Using the 'PREDICTION' view from the previous part should make for a simpler solution.

**Not sure you got the previous question right?**
The provided view 'ANSWER_P3b' with schema $(i,\hat{y}_i)$ has the right answer. You can use it in your solution here for full credit in this question. **Warning**: Using this view in Part (b) is against the rules.

Write your query here:

In [24]:
"""
Expected output below- don't re-evaluate this cell!

NOTE: A valid answer must work for ALL inputs of the given type,
not just this example.  I.e. do not hardcode around this answer / etc!
"""

Done.


accuracy
0.87


Our pre-trained classifer achieved a classification accuracy of 87%. If you don't think this is good enough, you are correct.

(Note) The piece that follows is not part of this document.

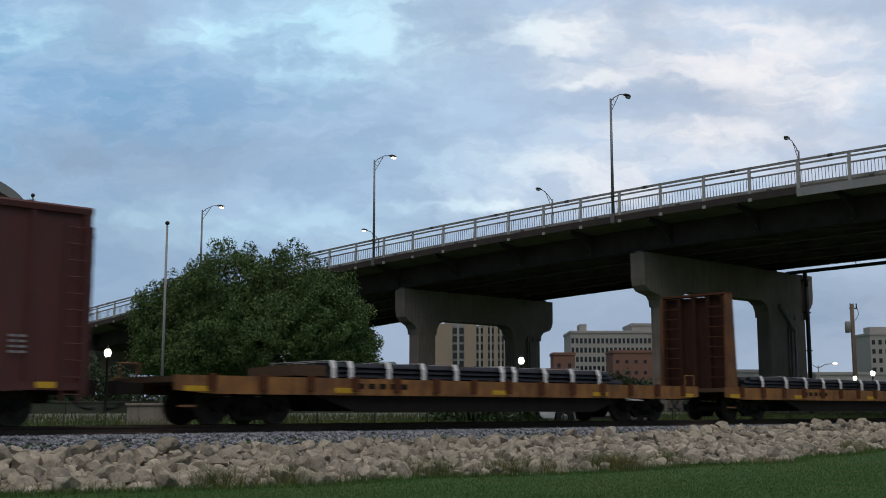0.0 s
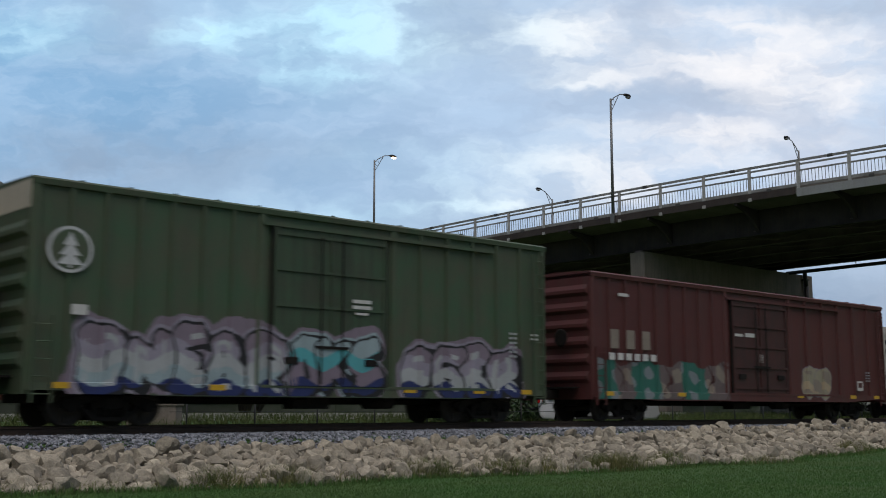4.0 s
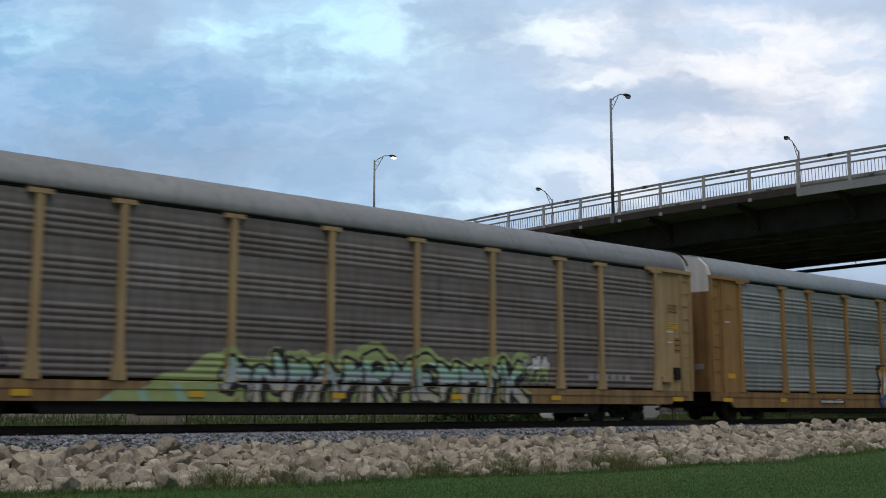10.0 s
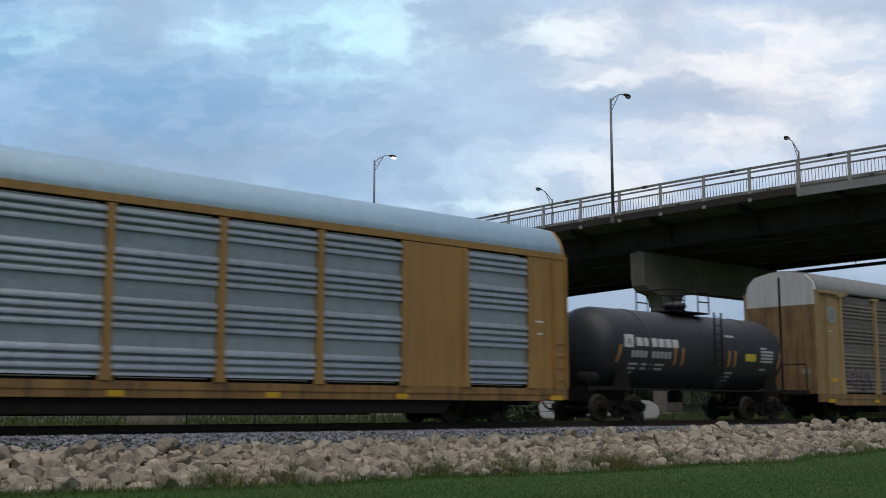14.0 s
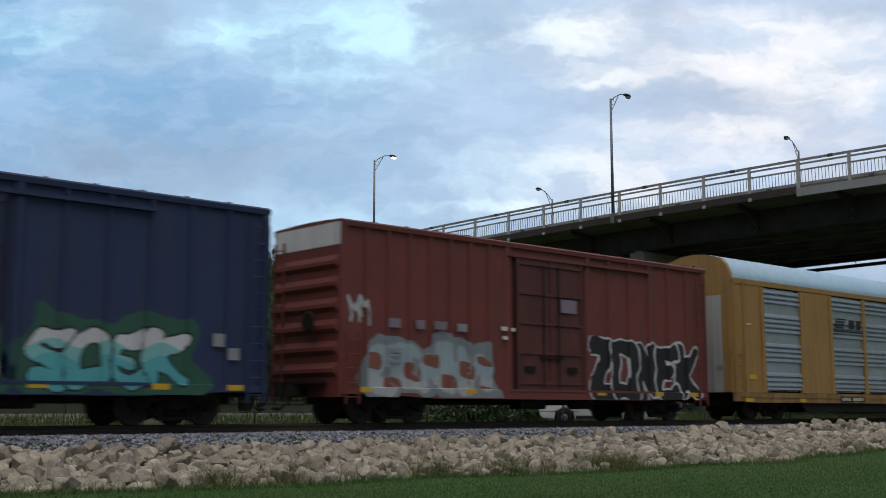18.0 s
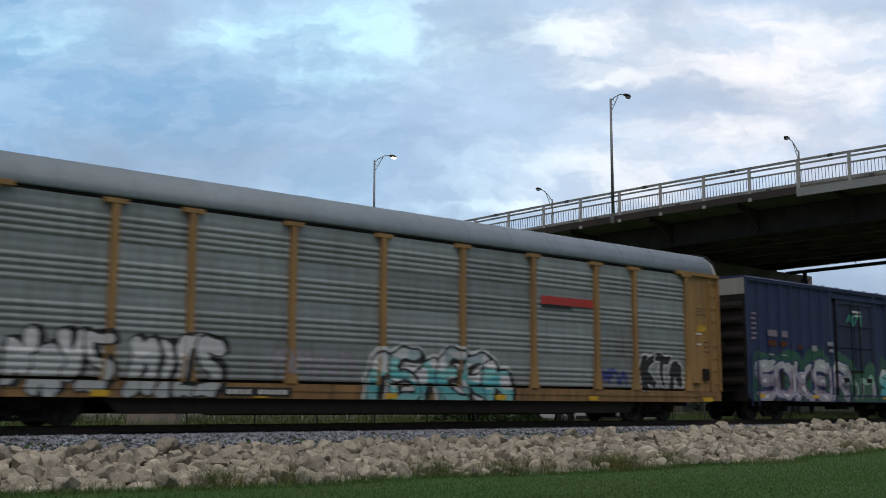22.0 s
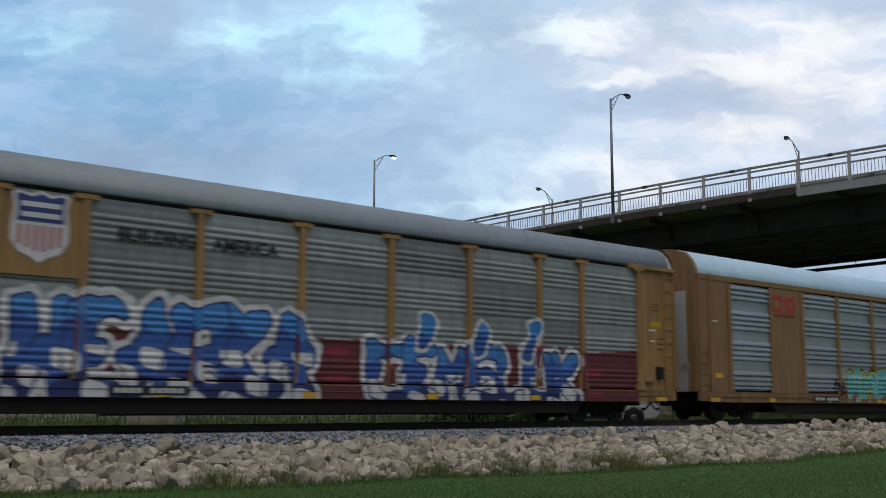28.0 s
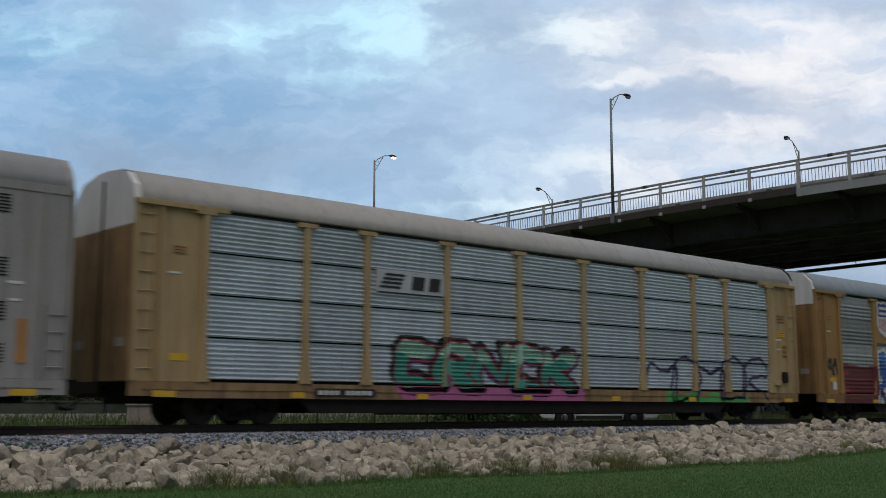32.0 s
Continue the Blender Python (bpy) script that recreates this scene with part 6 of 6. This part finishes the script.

This is not an optimally trained model. Try the bonus question to see how this classification performance can be improved!

### Bonus Problem 1: Classification, Pt. II

A simple procedure from training the model $w$ given labeled data, is as follows.
$$
    w' = w + 0.0001 \sum_{i=1}^n (y_i-\hat{y_i})x_i
$$
This kind of optimization algorithm is typically applied iteratively, but here we will just run a single step. 

Run a SQL statement that computes the new model value, $w'$, based on the original model $w$ in MODEL and the samples $x_i$ in IRIS. 

**Using answers from previous parts.**
As before, you should feel free to use the provided views 'ANSWER_P3a' and 'ANSWER_P3b' described in parts (b) and (c) in your solution for full credit in this question. **Warning**: Using these views in Parts (a) and (b) respectively is against the rules.

Write your answer here:

In [26]:
"""
Expected output below- don't re-evaluate this cell!

NOTE: A valid answer must work for ALL inputs of the given type,
not just this example.  I.e. do not hardcode around this answer / etc!
"""

Done.


j,val
0,0.34618621
1,-0.90557873
2,0.59523474
3,1.30153557


We have a new model now. If you perform the evaluation process for this new model, you should find that accuracy has increased to 90%. Not bad for a single step of the algorithm! Further iterations will improve this performance more.